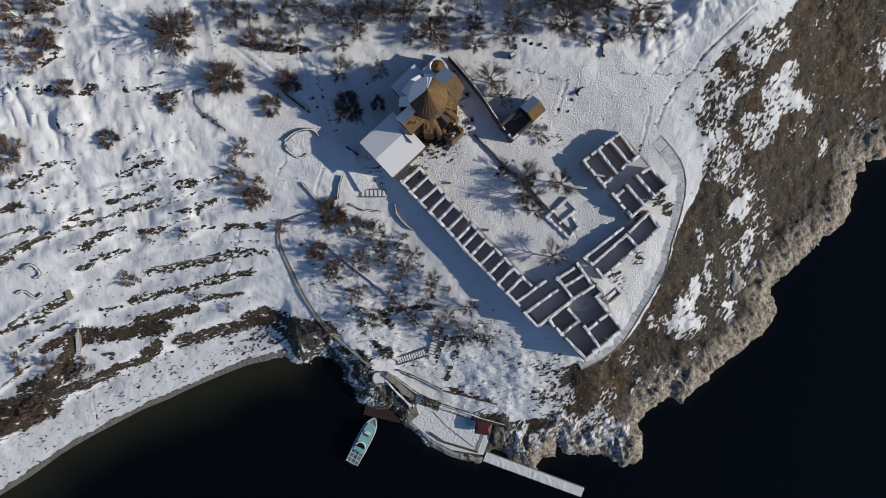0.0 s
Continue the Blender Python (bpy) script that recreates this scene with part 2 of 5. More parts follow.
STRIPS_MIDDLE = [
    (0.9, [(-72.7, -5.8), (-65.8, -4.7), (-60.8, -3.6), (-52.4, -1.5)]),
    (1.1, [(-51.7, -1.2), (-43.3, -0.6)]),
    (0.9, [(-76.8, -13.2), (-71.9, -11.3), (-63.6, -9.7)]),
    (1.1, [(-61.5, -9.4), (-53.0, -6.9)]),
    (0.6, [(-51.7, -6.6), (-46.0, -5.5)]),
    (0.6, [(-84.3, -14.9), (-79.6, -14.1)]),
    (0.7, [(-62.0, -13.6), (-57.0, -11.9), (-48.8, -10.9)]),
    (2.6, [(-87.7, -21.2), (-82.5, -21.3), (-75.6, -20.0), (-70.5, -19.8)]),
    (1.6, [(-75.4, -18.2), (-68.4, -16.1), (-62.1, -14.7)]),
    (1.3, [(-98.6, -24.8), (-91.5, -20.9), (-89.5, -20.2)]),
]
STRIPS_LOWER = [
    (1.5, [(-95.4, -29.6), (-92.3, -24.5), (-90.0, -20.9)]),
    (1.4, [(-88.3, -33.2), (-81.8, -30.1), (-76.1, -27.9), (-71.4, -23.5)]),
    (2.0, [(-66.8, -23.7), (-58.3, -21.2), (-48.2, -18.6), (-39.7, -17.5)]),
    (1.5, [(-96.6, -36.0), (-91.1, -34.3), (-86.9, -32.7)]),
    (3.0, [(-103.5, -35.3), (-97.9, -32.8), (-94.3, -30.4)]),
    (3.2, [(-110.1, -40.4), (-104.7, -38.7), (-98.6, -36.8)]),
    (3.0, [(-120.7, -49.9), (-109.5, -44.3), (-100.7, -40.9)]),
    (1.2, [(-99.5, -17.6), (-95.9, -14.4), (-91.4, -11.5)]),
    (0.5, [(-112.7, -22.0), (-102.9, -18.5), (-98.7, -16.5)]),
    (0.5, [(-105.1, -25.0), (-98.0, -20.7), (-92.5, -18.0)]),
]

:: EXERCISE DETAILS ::
Copy out all of the material exactly as written, without its pictures.

:: FULL SOLUTION ::
0.0 s
Continue the Blender Python (bpy) script that recreates this scene with part 2 of 5. More parts follow.
STRIPS_MIDDLE = [
    (0.9, [(-72.7, -5.8), (-65.8, -4.7), (-60.8, -3.6), (-52.4, -1.5)]),
    (1.1, [(-51.7, -1.2), (-43.3, -0.6)]),
    (0.9, [(-76.8, -13.2), (-71.9, -11.3), (-63.6, -9.7)]),
    (1.1, [(-61.5, -9.4), (-53.0, -6.9)]),
    (0.6, [(-51.7, -6.6), (-46.0, -5.5)]),
    (0.6, [(-84.3, -14.9), (-79.6, -14.1)]),
    (0.7, [(-62.0, -13.6), (-57.0, -11.9), (-48.8, -10.9)]),
    (2.6, [(-87.7, -21.2), (-82.5, -21.3), (-75.6, -20.0), (-70.5, -19.8)]),
    (1.6, [(-75.4, -18.2), (-68.4, -16.1), (-62.1, -14.7)]),
    (1.3, [(-98.6, -24.8), (-91.5, -20.9), (-89.5, -20.2)]),
]
STRIPS_LOWER = [
    (1.5, [(-95.4, -29.6), (-92.3, -24.5), (-90.0, -20.9)]),
    (1.4, [(-88.3, -33.2), (-81.8, -30.1), (-76.1, -27.9), (-71.4, -23.5)]),
    (2.0, [(-66.8, -23.7), (-58.3, -21.2), (-48.2, -18.6), (-39.7, -17.5)]),
    (1.5, [(-96.6, -36.0), (-91.1, -34.3), (-86.9, -32.7)]),
    (3.0, [(-103.5, -35.3), (-97.9, -32.8), (-94.3, -30.4)]),
    (3.2, [(-110.1, -40.4), (-104.7, -38.7), (-98.6, -36.8)]),
    (3.0, [(-120.7, -49.9), (-109.5, -44.3), (-100.7, -40.9)]),
    (1.2, [(-99.5, -17.6), (-95.9, -14.4), (-91.4, -11.5)]),
    (0.5, [(-112.7, -22.0), (-102.9, -18.5), (-98.7, -16.5)]),
    (0.5, [(-105.1, -25.0), (-98.0, -20.7), (-92.5, -18.0)]),
]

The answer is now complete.